Although I eat the same lunch every day at school, lunch was a little extra tastier today. I ate with Mrs. Childers in her classroom, which became a habit that I’ve enjoyed for the past 3 weeks after each English class period. She is wonderfully passionate about her job, humble, and open. Despite the difference in age, political views, life story, and career interests, 30 minutes still passes with each of us just starting her meal as we prioritize our conversations over our food. Today, we somehow ended up talking about the effect of distance on relationships, as we have both had experiences with long distance relationships, considering she fled New Orleans due to hurricane Katrina in 2005 just like I fled home. Because she listens, I don’t hesitate opening up to her about my sufferings. I confessed that my relationships with my close ones in Syria all faded with no exception. They all lost their spark because I lost interest. I did not lose interest because I now prefer my American life but because I was and am still trying to avoid the pain of missing people and places. When I told Mrs. Childers that I am afraid of feeling guilty if something happens to dad because I avoid talking to him, she asked why I did so and her question seemed like one of those US history questions that I would fail responding to. I truly did not have an answer but she found one for me. I know who I am and how I think. I over-analyze psychology in general and interpret human thoughts very deliberately. Yet, I could not find a reason why I’ve always hated skyping with dad but I now do. Avoiding him was avoiding the pain of missing him more when interacting again with him. Yes, I know that it is completely selfish but humans are naturally selfish and I did not intentionally force myself to feel this way. Though, what I find more interesting is that although I always find psychological backgrounds for different actions and behaviors, I could not interpret this avoidance until today. While I avoid him because missing him hurts, my brain has avoided this explanation because acknowledging it hurts even more. In case you’re wondering, writing this hurts too.

February 1st, 2016

They said “write about your hometown”. I remembered again that I had that life. Now which hometown should I write about? Which do I really claim? Well, does the one I claim even claim me anymore?

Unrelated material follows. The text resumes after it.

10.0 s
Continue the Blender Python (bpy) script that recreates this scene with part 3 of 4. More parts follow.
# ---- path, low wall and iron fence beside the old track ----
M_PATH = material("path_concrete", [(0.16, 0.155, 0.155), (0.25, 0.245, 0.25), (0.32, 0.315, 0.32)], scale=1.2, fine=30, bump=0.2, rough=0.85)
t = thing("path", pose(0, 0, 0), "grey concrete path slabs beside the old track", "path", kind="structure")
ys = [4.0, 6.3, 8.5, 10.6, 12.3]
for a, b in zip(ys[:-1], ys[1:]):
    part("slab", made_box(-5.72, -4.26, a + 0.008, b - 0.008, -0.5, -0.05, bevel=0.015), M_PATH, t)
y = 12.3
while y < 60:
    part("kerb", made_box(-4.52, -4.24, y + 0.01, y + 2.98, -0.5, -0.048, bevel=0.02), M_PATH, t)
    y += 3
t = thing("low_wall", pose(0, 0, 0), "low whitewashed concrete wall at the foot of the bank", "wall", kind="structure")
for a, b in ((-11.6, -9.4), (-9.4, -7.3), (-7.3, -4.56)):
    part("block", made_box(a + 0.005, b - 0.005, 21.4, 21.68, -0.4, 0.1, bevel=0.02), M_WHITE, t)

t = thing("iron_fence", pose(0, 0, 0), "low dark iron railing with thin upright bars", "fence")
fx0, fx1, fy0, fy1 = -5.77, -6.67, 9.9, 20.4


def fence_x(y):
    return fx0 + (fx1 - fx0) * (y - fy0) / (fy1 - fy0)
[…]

I dug deep to bring back the dark, old memories that I thought I was able to erase. I hated to re-live that sadness but it was the only way I could show people who their label “refugee” really describes.

Here’s what I said:

As a freshman, I am always typically asked where is home. My answer in the beginning of the year was Syria/Texas. However, I now consider Emory home. Emory is where an international student from Paris held my candle while I spoke about my experience during a candle light vigil that was held for world peace, a week after a Syrian terrorist was blamed for the Paris attacks. Emory is where I have already formed lifelong friends. Emory is where I accompanied a classmate to a Shabbat service and attended a Buddhist mediation after I finished my usual catholic mass in the Cannon chapel. Emory is where I was given an opportunity to research about refugees in Atlanta, Ga. Emory is where I am not afraid of my identity as a Syrian refugee in a state that is trying to vanish my existence within. Emory is where I brought the photos from the one out of nearly fifty photo albums that I was allowed to pack in my personal suitcase when I left Syria. Emory is where I keep my favorite memories and where my new ones are to be made. Emory is where I am living my version of Hannah Montana’s Best of Both Worlds, the Syriamerican style.

For fifteen years in Syria, my life was perfect.

During my two years in Texas, life stripped me of my view of perfection.

After four months at Emory, I learned how perfectly imperfect my life is.